-- START --
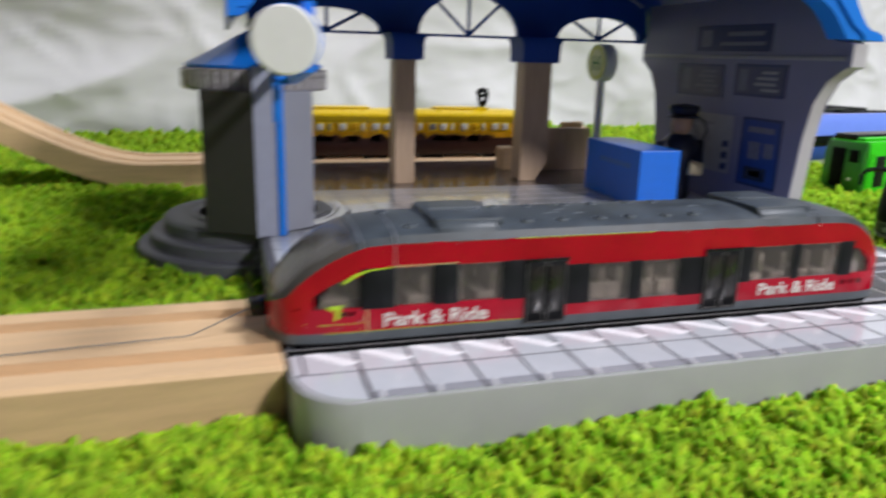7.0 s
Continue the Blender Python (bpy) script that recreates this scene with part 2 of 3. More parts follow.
-- END --
-- START --
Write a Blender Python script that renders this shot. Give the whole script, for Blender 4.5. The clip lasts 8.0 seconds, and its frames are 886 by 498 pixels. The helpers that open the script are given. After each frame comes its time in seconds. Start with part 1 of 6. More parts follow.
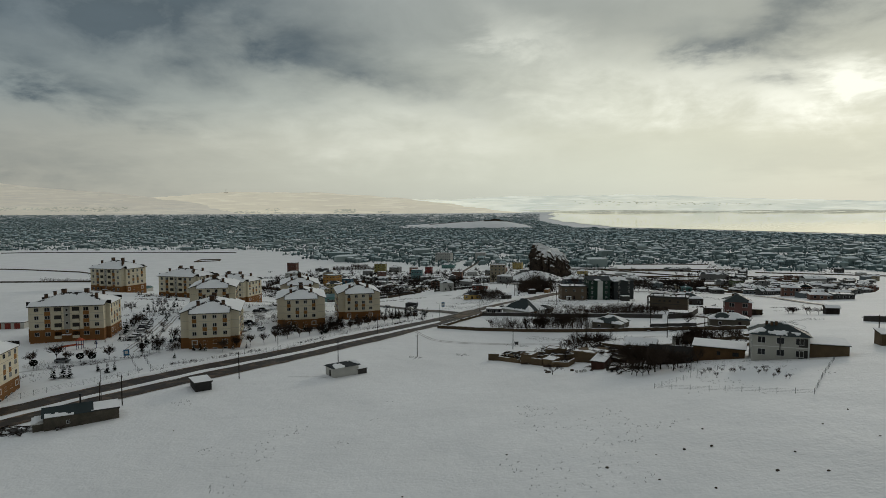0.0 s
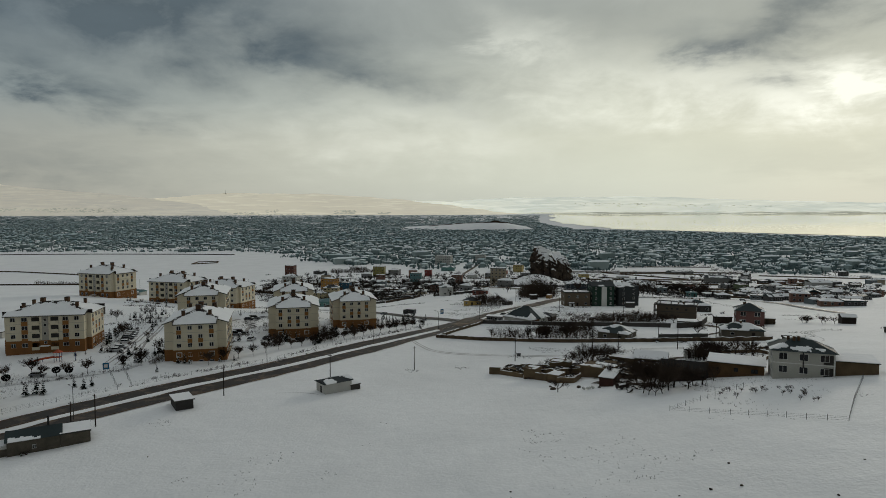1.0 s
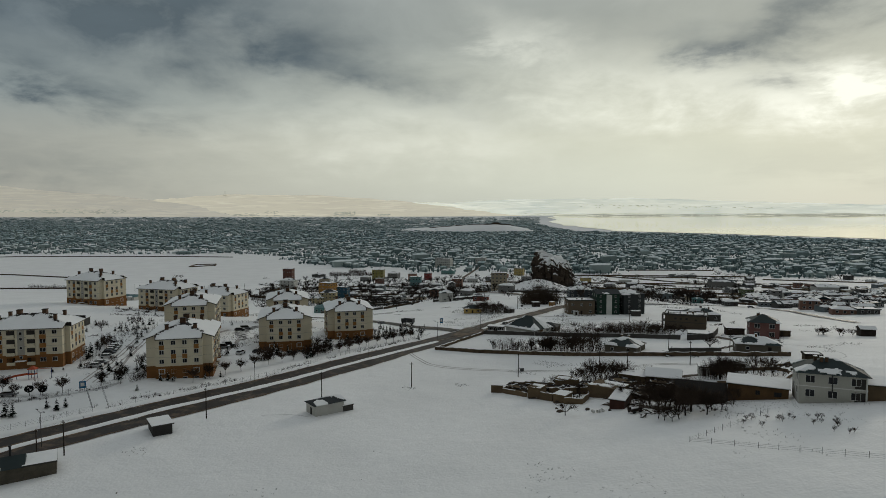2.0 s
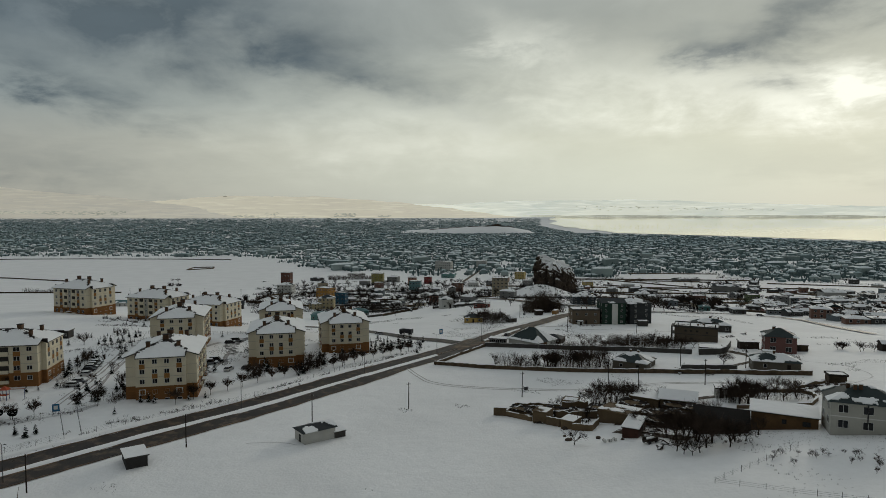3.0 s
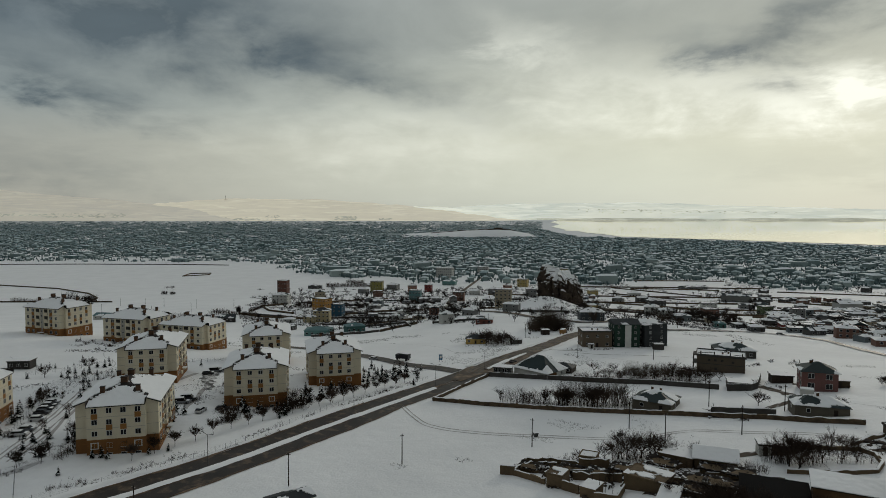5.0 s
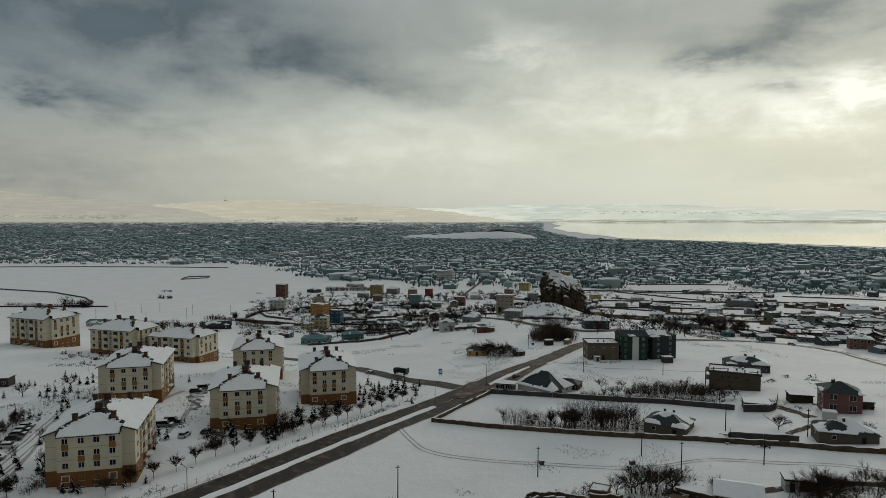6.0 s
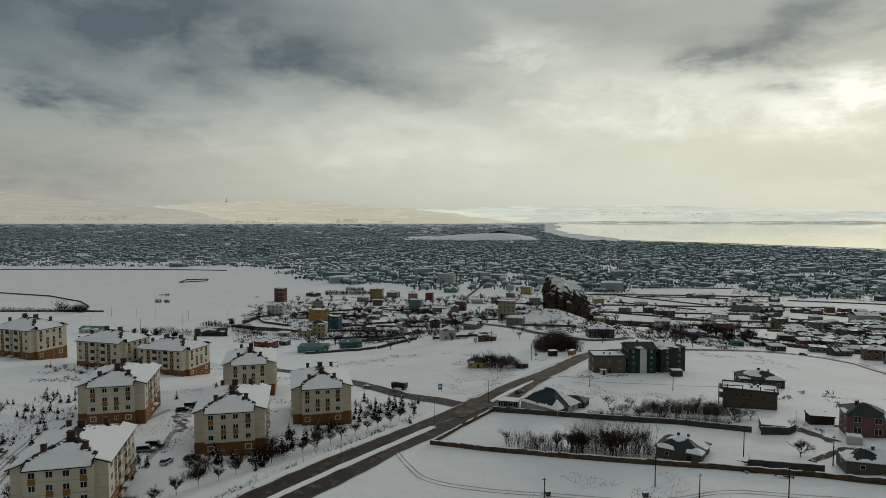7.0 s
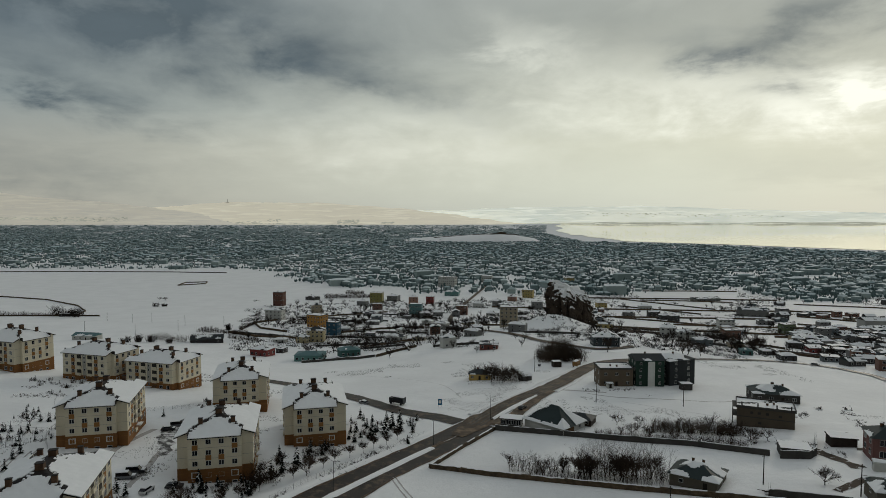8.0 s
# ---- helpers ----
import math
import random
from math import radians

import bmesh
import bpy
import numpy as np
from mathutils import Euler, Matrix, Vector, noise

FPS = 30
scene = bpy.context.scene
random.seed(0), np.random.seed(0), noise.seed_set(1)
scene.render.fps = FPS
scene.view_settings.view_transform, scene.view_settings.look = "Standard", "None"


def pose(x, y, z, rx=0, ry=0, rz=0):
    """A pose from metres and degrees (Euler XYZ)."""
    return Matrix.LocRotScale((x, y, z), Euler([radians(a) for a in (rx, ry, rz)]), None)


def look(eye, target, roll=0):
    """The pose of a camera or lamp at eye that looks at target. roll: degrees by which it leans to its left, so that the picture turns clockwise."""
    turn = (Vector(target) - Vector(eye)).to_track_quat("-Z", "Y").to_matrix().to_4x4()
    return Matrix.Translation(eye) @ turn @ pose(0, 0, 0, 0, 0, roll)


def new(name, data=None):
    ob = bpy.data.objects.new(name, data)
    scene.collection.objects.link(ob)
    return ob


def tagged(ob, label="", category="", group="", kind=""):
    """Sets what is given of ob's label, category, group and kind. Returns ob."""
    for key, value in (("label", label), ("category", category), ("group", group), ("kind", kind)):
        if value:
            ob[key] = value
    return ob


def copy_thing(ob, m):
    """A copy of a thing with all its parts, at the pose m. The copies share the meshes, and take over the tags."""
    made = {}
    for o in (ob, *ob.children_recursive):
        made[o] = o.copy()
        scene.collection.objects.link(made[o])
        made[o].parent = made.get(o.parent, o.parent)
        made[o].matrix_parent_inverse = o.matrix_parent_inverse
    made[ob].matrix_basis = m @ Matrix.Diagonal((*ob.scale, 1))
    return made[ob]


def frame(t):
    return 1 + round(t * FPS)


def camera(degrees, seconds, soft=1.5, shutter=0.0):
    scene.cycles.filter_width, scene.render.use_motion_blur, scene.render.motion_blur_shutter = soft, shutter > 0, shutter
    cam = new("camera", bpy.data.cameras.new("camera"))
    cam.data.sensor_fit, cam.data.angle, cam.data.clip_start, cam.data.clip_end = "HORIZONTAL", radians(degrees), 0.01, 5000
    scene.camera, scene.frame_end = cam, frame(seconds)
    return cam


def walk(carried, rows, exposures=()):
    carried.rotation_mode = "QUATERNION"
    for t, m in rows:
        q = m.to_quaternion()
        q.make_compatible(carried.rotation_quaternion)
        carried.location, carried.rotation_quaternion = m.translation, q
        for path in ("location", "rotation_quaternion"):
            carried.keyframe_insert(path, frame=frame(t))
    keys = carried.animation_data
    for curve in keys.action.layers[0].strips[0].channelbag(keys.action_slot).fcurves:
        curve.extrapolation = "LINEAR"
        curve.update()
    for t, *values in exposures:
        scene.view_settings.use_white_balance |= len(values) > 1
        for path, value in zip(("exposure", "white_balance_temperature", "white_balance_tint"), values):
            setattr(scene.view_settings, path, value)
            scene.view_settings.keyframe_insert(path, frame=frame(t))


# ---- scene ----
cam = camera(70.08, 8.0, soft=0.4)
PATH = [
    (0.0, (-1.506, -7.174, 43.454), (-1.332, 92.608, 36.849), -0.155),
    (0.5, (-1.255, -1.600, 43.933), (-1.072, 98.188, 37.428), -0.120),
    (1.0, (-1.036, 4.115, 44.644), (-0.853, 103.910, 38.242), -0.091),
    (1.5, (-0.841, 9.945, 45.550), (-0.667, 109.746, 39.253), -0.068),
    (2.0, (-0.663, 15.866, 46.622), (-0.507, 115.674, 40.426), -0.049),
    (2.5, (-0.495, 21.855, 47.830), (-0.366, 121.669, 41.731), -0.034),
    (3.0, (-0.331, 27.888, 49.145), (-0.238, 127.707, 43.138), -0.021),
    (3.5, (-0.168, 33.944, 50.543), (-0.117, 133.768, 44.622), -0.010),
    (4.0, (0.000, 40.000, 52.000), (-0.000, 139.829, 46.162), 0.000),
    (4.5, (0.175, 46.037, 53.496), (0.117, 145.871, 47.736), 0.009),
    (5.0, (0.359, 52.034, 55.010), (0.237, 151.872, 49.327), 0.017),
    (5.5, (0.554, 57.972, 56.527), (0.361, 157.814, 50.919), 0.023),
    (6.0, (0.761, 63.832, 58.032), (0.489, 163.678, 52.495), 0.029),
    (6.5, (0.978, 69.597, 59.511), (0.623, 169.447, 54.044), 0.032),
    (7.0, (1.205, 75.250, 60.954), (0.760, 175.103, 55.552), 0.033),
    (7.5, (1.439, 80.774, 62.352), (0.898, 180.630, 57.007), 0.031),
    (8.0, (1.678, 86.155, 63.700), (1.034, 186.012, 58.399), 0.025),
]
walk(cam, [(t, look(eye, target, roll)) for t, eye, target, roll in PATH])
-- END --
● **Objective**:
Begin at the line containing "of a camera", end at the line containing "made[o].matrix_parent_inverse = o.matrix_parent_inverse", and reproduce every line in that range exactly, both ends included.

● **Response to this task**:
    """The pose of a camera or lamp at eye that looks at target. roll: degrees by which it leans to its left, so that the picture turns clockwise."""
    turn = (Vector(target) - Vector(eye)).to_track_quat("-Z", "Y").to_matrix().to_4x4()
    return Matrix.Translation(eye) @ turn @ pose(0, 0, 0, 0, 0, roll)


def new(name, data=None):
    ob = bpy.data.objects.new(name, data)
    scene.collection.objects.link(ob)
    return ob


def tagged(ob, label="", category="", group="", kind=""):
    """Sets what is given of ob's label, category, group and kind. Returns ob."""
    for key, value in (("label", label), ("category", category), ("group", group), ("kind", kind)):
        if value:
            ob[key] = value
    return ob


def copy_thing(ob, m):
    """A copy of a thing with all its parts, at the pose m. The copies share the meshes, and take over the tags."""
    made = {}
    for o in (ob, *ob.children_recursive):
        made[o] = o.copy()
        scene.collection.objects.link(made[o])
        made[o].parent = made.get(o.parent, o.parent)
        made[o].matrix_parent_inverse = o.matrix_parent_inverse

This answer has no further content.